TASK DESCRIPTION:
Copy out each line containing "that" from the entries below.

SUPPLIED DATA:
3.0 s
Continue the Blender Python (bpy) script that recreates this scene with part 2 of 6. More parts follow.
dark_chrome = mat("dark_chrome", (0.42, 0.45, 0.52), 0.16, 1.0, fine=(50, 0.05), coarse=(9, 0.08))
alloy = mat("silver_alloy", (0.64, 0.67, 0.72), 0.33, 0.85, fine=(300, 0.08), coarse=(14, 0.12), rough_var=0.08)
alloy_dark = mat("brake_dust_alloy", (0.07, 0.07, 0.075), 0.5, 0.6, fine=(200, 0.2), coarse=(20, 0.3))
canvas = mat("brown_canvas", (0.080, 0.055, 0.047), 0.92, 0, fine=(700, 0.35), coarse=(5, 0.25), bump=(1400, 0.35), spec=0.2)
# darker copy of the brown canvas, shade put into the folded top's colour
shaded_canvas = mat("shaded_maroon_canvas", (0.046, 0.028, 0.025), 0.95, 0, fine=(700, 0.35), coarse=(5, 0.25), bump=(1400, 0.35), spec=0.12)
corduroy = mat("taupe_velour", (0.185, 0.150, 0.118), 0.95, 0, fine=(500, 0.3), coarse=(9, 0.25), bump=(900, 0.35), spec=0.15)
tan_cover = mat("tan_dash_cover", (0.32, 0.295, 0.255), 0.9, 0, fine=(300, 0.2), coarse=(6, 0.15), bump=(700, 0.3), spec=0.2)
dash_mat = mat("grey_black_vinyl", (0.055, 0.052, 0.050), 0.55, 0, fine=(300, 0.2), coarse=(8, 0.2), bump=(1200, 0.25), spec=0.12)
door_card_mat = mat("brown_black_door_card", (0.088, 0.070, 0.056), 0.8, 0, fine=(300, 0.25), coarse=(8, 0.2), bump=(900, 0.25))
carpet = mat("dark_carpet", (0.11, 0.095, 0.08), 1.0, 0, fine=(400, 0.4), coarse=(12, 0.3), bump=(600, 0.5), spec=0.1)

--

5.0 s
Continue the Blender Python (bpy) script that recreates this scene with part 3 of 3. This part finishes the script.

OUTPUT FOR THIS TASK:
Continue the Blender Python (bpy) script that recreates this scene with part 2 of 6. More parts follow.
Continue the Blender Python (bpy) script that recreates this scene with part 3 of 3. This part finishes the script.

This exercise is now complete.